India: The Bad, The Good and The Opportunity
The Bad
As economic reform fell victim to a seemingly endless stream of political compromises, we reassured ourselves that the Indian economy would grow at night while the government slept. So long as the status quo was maintained, we reasoned, India might not achieve its full potential but would nonetheless continue to grow rapidly. Indeed, over the past eight years, Indian GDP did grow at an average rate of 8.3% annually. Recently, however, this strong-growth-no-reform status quo unraveled as the Indian government began actively inhibiting growth rather than merely restraining it.
A peculiar combination of anti-corruption zeal and tentative political leadership paralyzed the Indian bureaucracy, a paralysis which in turn disrupted the Indian capital expenditure cycle. Fearful of prosecution and lacking political direction—not to mention the bribes that have long lubricated the system—Indian bureaucrats have been opting for inaction. This inaction has derailed a multitude of investment projects requiring government approval. While India hasn’t quite returned to the complete paralysis that preceded Prime Minister Singh’s dramatic laissez-faire measures as Finance Minister in the early 1990s, the costs of governmental paralysis can no longer be ignored.

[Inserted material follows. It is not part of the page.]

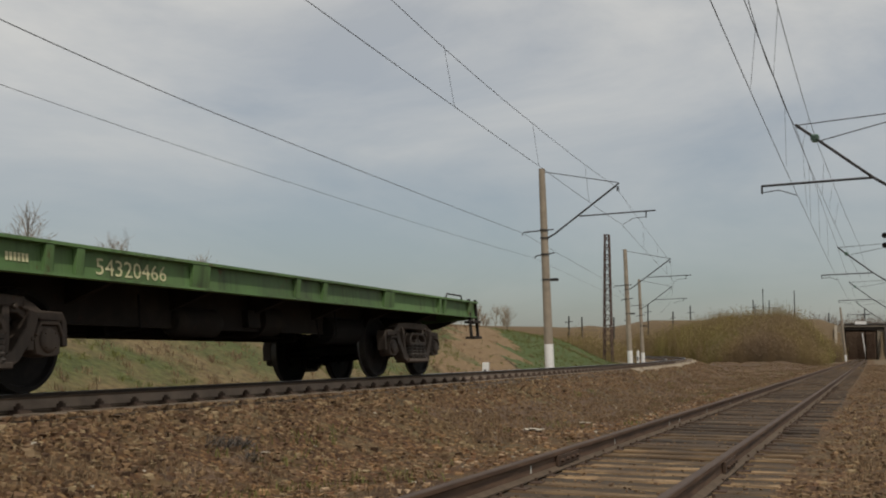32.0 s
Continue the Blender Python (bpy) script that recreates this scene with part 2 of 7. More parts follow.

Egged on by the global intolerance for uncertainty, markets have responded swiftly to India’s bureaucratic paralysis. The India rupee has depreciated 13% since the beginning of March, foreign portfolio flows have ceased and India’s hard won investment-grade rating is openly being questioned. Either Prime Minister Singh and Congress Party Chair Sonia Gandhi will take steps in the right direction or markets will continue to punish India.
The Good
Since its peak over four years ago, the Indian stock market, as measured by the SENSEX, has declined over 15% in rupee terms. Over that same period, the SENSEX’s earnings have risen 32%, implying a nearly 50% reduction in valuations.
These now cheaper Indian businesses are also denominated in an increasingly attractive currency. The low level at which the Indian rupee currently trades on a purchasing power parity basis (i.e., the exchange rate at which similar goods in two different countries would be equivalent in price) suggests considerable long-term upside in the Indian rupee if India can contain its fiscal and current account deficits. On both of these fronts there is good reason to be optimistic.
India’s 5% to 6% fiscal deficits in combination with annual nominal GDP growth of more than 10% have resulted in a steadily declining debt-to-GDP ratio as shown in the following graph. While an almost six percent fiscal deficit is not to be commended, this fiscal result is clearly sustainable and puts India in a better position than most of the rest of the world.
A sustainable level of debt characterizes not just India’s public sector but its private sector as well. With public plus private debt to GDP in India still at a comparatively low 122%, the Indian economy remains free from the principal problem weighing on the economies of the developed world.
Finally, India’s current account deficit of 3.6%, while a constant source of concern, also remains contained. Net of hydrocarbon imports totaling five percent of GDP, India would actually run a meaningful current account surplus. Moreover, India’s own natural gas resources are large enough to allow the country to wean itself off of hydrocarbon imports completely. Indian regulators, to be clear, are doing their best to deter the development of India’s local petroleum resources, as seen in the ongoing pricing dispute with Reliance/BP over the potentially huge D-6 gas field. But, even while Reliance and others are currently directing their capital elsewhere, India’s huge, still untapped resources promise to provide significant support to the Indian current account, and consequently the rupee, over time.
The Opportunity
While it is difficult to look through the incessantly negative headlines about India and clearly see the attractive investment environment in which better businesses will grow for many years to come, Indian stock prices are providing a strong incentive to look carefully. Moreover, it appears that Prime Minister Singh will have an opportunity to restore his tarnished image as a reformer. Following the appointment of Finance Minister Pranab Mukherjee to the largely ceremonial office of President, Prime Minister Singh will assume direct charge of economic policy making. If in his new capacity as acting Finance Minister, Prime Minister Singh can deliver on long-delayed but much-needed reforms, such as retail liberalization and pension restructuring, he will succeed in both reviving his image as a reformer and putting India back on a promising development trajectory.
Our sizeable portfolio of superior Indian businesses (21% of partners’ capital) currently trades at just ten times this year’s earnings with a few of our favorite Indian financial franchises trading at mid single-digit earnings multiples. We have been enthusiastically taking advantage of the current buying opportunity to increase our ownership of these great businesses at very attractive valuations.
Organization
After more than seven years with Kuroto Fund, Isuru Seneviratne and his family have decided to move to Isuru’s native Sri Lanka. Isuru, long having expressed an interest in returning to Sri Lanka, gave us ample time to train other analysts to assume his coverage in mining and energy. We will miss Isuru’s presence a great deal and we look forward to working with him on a consulting basis.
Sincerely,
Andrew Ewert
Sean Fieler
Daniel Gittes
William W. Strong
ENDNOTES
[1] James Bianco, June 15, 2012. What Is A “Household” And Why Are They Buying Treasuries? http://www.ritholtz.com/blog/2012/06/what-is-a-household-and-why-are-they-buying-treasuries/ . “According to the flow of funds categorization, households are simply a residual category for all the net purchases which do not fit into one of the Federal Reserve’s other pre-defined categories.”